··· STORED RECORDS

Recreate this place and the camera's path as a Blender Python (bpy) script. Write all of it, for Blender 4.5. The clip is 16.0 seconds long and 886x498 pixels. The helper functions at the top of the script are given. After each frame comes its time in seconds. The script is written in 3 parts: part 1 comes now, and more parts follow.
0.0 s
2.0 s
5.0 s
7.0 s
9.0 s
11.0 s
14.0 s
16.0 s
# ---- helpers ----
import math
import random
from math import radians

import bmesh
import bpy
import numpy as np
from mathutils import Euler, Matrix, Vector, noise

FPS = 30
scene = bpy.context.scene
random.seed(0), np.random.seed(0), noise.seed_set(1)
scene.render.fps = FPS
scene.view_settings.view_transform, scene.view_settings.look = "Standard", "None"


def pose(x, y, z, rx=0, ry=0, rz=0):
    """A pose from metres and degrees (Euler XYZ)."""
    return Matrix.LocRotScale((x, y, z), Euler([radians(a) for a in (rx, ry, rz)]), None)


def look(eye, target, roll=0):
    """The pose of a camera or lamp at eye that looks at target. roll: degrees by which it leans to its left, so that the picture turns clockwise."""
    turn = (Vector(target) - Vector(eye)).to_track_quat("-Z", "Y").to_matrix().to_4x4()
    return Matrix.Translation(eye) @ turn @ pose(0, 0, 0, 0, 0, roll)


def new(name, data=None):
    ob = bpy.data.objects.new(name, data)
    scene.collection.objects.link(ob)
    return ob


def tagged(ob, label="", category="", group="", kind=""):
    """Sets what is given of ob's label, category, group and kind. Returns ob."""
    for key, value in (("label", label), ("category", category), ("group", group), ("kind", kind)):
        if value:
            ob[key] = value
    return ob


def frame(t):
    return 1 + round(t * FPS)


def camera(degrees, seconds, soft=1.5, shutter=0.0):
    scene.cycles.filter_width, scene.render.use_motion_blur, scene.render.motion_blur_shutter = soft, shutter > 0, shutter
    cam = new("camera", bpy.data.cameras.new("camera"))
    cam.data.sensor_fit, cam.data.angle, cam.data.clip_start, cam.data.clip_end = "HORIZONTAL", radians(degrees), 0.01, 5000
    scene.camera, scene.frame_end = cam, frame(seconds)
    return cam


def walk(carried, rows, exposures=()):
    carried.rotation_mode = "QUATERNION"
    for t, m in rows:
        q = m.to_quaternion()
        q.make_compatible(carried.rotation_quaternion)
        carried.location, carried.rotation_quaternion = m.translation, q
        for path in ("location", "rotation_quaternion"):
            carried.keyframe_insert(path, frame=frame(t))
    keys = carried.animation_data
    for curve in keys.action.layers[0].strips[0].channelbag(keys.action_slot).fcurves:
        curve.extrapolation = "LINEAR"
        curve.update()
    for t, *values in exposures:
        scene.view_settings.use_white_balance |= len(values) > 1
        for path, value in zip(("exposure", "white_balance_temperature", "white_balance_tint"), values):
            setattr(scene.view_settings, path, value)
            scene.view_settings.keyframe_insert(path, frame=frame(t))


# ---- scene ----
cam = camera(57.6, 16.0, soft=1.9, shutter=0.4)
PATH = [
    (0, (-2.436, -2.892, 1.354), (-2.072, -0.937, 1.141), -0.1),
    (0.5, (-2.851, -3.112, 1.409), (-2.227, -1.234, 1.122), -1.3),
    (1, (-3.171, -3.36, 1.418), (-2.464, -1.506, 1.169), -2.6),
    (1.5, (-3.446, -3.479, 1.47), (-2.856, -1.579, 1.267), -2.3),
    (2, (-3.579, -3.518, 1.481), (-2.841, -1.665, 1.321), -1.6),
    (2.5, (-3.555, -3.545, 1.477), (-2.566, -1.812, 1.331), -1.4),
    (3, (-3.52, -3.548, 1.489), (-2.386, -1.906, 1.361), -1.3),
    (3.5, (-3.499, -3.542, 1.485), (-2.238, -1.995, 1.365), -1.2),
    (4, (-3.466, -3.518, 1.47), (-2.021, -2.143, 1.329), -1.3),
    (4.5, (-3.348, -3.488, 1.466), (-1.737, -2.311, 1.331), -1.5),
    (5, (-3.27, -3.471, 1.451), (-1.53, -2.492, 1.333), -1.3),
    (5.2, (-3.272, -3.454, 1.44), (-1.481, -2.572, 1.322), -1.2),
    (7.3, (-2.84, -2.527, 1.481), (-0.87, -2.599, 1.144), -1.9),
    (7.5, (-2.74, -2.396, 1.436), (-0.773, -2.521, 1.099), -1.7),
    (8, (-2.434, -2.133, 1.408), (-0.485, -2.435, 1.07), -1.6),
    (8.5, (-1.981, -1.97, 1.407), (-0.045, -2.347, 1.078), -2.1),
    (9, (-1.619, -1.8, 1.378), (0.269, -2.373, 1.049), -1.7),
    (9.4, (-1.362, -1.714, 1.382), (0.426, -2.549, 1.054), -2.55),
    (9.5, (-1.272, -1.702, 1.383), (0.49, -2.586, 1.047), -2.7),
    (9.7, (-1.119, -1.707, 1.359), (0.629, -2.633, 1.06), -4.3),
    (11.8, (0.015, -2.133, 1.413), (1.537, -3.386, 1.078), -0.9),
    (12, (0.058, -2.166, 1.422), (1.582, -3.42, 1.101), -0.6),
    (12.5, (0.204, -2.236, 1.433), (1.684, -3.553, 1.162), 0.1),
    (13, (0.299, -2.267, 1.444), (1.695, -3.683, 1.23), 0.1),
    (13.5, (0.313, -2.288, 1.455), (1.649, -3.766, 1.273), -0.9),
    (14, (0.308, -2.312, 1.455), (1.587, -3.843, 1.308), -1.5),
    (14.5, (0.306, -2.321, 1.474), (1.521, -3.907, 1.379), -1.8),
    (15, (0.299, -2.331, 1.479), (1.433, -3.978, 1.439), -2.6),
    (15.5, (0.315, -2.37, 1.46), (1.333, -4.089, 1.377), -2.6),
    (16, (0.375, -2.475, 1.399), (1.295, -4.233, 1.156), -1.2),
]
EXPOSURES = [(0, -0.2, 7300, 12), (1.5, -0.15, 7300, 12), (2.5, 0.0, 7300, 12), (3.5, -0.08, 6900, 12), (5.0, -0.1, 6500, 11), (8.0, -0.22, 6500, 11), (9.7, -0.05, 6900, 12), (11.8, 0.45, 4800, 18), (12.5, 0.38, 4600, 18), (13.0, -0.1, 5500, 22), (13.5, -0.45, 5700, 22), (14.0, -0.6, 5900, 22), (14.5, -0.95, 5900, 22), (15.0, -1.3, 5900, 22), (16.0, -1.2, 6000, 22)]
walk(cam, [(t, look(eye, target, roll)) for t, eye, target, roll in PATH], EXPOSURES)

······
··· STORED RECORDS

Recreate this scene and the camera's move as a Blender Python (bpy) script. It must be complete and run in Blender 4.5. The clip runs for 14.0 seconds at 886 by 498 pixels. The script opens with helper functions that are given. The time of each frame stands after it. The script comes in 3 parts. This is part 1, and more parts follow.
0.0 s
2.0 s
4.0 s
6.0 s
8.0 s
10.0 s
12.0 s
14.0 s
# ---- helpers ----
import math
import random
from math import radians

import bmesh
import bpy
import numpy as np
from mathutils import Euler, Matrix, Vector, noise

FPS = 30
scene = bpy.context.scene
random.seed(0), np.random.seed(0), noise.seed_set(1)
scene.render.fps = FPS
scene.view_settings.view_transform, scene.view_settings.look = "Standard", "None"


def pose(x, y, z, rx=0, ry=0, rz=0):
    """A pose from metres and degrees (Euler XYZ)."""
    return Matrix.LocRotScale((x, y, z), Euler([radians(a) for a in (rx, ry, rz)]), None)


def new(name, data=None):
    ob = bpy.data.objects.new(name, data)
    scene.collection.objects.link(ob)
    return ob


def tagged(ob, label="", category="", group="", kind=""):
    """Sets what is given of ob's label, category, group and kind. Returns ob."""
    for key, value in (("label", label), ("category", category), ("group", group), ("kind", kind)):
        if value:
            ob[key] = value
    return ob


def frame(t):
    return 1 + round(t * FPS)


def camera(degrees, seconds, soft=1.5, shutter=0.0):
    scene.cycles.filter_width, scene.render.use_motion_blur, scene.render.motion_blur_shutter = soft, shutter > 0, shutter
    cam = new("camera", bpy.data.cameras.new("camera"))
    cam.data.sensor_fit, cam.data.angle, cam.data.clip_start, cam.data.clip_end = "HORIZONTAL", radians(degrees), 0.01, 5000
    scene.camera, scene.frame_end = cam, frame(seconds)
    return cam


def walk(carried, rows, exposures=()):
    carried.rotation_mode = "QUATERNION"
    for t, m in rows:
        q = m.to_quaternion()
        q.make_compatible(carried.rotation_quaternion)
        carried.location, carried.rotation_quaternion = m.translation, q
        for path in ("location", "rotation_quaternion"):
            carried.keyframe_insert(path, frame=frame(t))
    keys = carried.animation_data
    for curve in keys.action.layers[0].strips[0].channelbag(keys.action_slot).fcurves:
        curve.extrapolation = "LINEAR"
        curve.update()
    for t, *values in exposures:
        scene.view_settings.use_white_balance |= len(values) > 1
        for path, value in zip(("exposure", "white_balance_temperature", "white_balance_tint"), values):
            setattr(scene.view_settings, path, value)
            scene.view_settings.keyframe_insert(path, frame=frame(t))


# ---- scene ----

······

Give only the number of lines in the data that hold the word "target".

4